(Instruction):
Below are several records. Retype exactly those lines running from the one with "4. This part finishes the script." through the one with "chrome fitting lying", end lines included, and no others.

(Stored records):
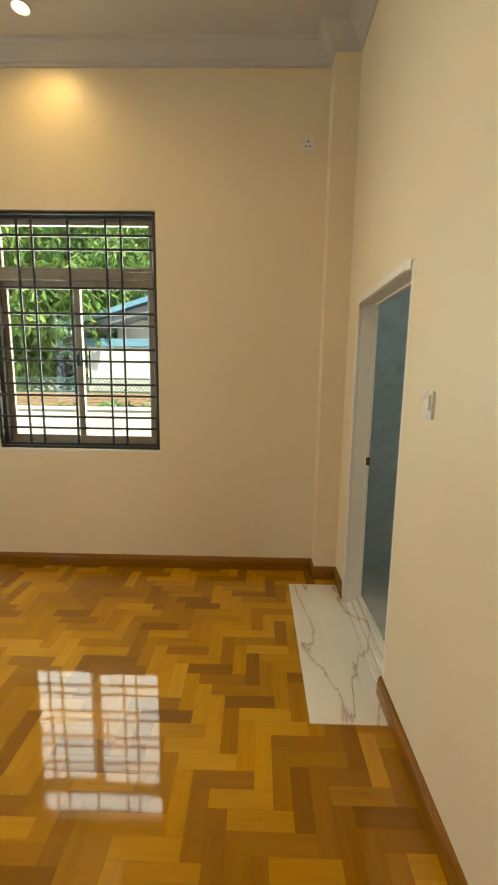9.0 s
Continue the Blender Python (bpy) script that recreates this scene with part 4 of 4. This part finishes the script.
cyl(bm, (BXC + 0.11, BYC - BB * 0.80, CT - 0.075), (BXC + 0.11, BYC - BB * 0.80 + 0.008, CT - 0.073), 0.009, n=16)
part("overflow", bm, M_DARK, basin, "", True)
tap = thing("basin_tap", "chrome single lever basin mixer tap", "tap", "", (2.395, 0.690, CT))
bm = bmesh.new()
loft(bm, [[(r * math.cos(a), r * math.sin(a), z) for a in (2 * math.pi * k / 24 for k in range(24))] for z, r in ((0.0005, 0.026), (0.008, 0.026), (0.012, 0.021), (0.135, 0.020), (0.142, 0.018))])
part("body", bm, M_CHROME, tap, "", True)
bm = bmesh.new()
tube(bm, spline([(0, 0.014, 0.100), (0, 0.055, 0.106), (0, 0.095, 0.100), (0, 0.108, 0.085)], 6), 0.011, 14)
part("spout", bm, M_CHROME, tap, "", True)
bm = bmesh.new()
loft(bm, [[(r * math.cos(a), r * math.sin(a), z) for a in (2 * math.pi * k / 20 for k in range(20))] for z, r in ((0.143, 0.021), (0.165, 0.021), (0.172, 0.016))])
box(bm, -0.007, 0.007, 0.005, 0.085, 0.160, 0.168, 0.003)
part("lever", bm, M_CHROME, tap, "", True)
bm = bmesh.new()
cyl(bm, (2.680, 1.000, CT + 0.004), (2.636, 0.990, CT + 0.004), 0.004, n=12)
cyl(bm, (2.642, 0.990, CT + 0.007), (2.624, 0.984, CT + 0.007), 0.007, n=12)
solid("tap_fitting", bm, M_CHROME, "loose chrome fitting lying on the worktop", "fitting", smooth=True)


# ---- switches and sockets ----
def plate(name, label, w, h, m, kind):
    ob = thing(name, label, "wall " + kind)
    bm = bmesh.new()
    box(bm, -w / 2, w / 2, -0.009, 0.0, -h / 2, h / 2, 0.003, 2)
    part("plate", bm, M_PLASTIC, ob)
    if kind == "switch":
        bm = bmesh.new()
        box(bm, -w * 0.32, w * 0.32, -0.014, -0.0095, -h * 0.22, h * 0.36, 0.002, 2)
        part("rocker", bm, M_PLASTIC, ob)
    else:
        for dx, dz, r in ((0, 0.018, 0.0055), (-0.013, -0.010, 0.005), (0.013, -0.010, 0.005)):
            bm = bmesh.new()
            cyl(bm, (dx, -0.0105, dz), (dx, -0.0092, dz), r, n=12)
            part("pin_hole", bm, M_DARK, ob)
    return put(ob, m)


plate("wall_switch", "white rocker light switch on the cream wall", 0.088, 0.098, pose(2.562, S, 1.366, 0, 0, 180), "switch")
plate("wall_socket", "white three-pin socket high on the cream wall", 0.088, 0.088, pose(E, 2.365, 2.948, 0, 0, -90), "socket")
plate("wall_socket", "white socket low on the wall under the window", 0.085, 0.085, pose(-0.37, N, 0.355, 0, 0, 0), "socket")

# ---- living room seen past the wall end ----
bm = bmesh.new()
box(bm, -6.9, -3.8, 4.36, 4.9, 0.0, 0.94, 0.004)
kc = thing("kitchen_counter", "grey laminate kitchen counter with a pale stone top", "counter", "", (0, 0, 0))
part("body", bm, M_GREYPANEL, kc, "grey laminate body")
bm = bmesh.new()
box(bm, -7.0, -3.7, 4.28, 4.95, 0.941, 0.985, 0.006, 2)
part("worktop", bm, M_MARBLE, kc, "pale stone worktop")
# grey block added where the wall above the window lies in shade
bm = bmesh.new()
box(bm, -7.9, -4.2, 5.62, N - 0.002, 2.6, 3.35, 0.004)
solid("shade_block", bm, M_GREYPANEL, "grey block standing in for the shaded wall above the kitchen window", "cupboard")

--

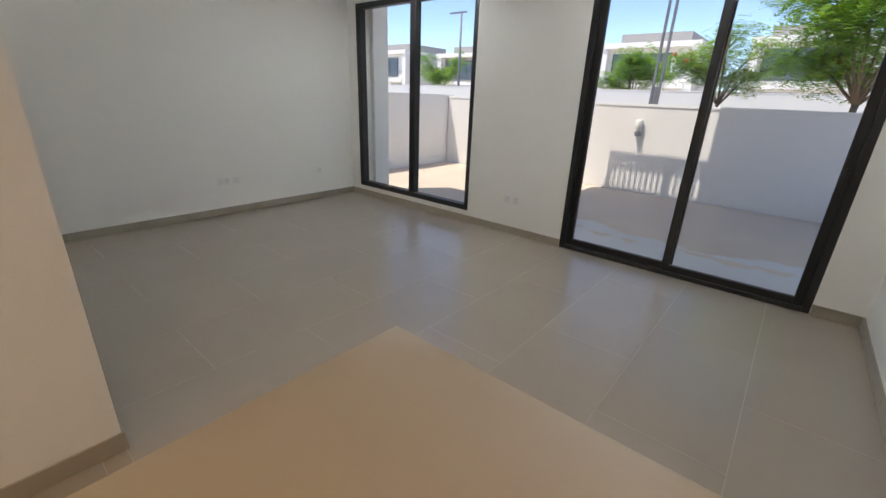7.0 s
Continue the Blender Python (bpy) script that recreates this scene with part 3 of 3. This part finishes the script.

(Correct output):
Continue the Blender Python (bpy) script that recreates this scene with part 4 of 4. This part finishes the script.
cyl(bm, (BXC + 0.11, BYC - BB * 0.80, CT - 0.075), (BXC + 0.11, BYC - BB * 0.80 + 0.008, CT - 0.073), 0.009, n=16)
part("overflow", bm, M_DARK, basin, "", True)
tap = thing("basin_tap", "chrome single lever basin mixer tap", "tap", "", (2.395, 0.690, CT))
bm = bmesh.new()
loft(bm, [[(r * math.cos(a), r * math.sin(a), z) for a in (2 * math.pi * k / 24 for k in range(24))] for z, r in ((0.0005, 0.026), (0.008, 0.026), (0.012, 0.021), (0.135, 0.020), (0.142, 0.018))])
part("body", bm, M_CHROME, tap, "", True)
bm = bmesh.new()
tube(bm, spline([(0, 0.014, 0.100), (0, 0.055, 0.106), (0, 0.095, 0.100), (0, 0.108, 0.085)], 6), 0.011, 14)
part("spout", bm, M_CHROME, tap, "", True)
bm = bmesh.new()
loft(bm, [[(r * math.cos(a), r * math.sin(a), z) for a in (2 * math.pi * k / 20 for k in range(20))] for z, r in ((0.143, 0.021), (0.165, 0.021), (0.172, 0.016))])
box(bm, -0.007, 0.007, 0.005, 0.085, 0.160, 0.168, 0.003)
part("lever", bm, M_CHROME, tap, "", True)
bm = bmesh.new()
cyl(bm, (2.680, 1.000, CT + 0.004), (2.636, 0.990, CT + 0.004), 0.004, n=12)
cyl(bm, (2.642, 0.990, CT + 0.007), (2.624, 0.984, CT + 0.007), 0.007, n=12)
solid("tap_fitting", bm, M_CHROME, "loose chrome fitting lying on the worktop", "fitting", smooth=True)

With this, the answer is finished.